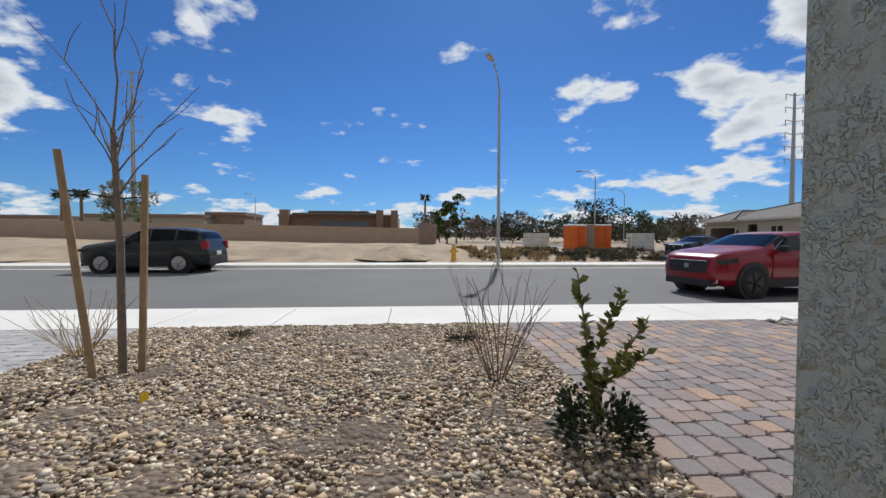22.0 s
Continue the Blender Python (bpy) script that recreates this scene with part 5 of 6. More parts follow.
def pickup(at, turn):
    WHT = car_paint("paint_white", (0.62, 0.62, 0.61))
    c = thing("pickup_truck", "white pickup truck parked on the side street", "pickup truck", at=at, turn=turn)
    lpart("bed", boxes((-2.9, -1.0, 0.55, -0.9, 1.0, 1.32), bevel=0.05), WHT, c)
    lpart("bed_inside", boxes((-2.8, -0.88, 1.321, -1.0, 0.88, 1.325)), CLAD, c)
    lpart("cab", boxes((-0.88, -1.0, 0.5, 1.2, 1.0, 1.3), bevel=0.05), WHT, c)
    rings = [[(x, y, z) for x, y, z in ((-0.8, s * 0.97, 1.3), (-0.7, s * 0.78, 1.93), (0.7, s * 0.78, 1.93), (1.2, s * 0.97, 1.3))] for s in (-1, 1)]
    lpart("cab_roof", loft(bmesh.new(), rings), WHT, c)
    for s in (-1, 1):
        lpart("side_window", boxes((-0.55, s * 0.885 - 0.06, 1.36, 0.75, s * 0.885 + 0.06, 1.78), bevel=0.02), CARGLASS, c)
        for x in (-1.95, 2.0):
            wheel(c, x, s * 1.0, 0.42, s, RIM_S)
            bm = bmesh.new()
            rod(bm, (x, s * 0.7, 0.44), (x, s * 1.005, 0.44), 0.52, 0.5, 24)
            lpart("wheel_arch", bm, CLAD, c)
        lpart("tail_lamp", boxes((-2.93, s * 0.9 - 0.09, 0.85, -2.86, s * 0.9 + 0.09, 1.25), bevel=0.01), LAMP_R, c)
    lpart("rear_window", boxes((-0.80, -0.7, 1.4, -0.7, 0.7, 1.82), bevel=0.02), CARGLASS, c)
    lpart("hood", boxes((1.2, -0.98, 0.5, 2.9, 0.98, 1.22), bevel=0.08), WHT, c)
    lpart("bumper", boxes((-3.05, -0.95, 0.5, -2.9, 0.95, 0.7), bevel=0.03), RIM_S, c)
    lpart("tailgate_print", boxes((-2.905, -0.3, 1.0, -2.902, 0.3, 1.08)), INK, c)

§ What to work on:
Quote every line from the line containing "Continue the Blender" through the closing line of the listing, including both.

§ Exercise result:
Continue the Blender Python (bpy) script that recreates this scene with part 5 of 6. More parts follow.
def pickup(at, turn):
    WHT = car_paint("paint_white", (0.62, 0.62, 0.61))
    c = thing("pickup_truck", "white pickup truck parked on the side street", "pickup truck", at=at, turn=turn)
    lpart("bed", boxes((-2.9, -1.0, 0.55, -0.9, 1.0, 1.32), bevel=0.05), WHT, c)
    lpart("bed_inside", boxes((-2.8, -0.88, 1.321, -1.0, 0.88, 1.325)), CLAD, c)
    lpart("cab", boxes((-0.88, -1.0, 0.5, 1.2, 1.0, 1.3), bevel=0.05), WHT, c)
    rings = [[(x, y, z) for x, y, z in ((-0.8, s * 0.97, 1.3), (-0.7, s * 0.78, 1.93), (0.7, s * 0.78, 1.93), (1.2, s * 0.97, 1.3))] for s in (-1, 1)]
    lpart("cab_roof", loft(bmesh.new(), rings), WHT, c)
    for s in (-1, 1):
        lpart("side_window", boxes((-0.55, s * 0.885 - 0.06, 1.36, 0.75, s * 0.885 + 0.06, 1.78), bevel=0.02), CARGLASS, c)
        for x in (-1.95, 2.0):
            wheel(c, x, s * 1.0, 0.42, s, RIM_S)
            bm = bmesh.new()
            rod(bm, (x, s * 0.7, 0.44), (x, s * 1.005, 0.44), 0.52, 0.5, 24)
            lpart("wheel_arch", bm, CLAD, c)
        lpart("tail_lamp", boxes((-2.93, s * 0.9 - 0.09, 0.85, -2.86, s * 0.9 + 0.09, 1.25), bevel=0.01), LAMP_R, c)
    lpart("rear_window", boxes((-0.80, -0.7, 1.4, -0.7, 0.7, 1.82), bevel=0.02), CARGLASS, c)
    lpart("hood", boxes((1.2, -0.98, 0.5, 2.9, 0.98, 1.22), bevel=0.08), WHT, c)
    lpart("bumper", boxes((-3.05, -0.95, 0.5, -2.9, 0.95, 0.7), bevel=0.03), RIM_S, c)
    lpart("tailgate_print", boxes((-2.905, -0.3, 1.0, -2.902, 0.3, 1.08)), INK, c)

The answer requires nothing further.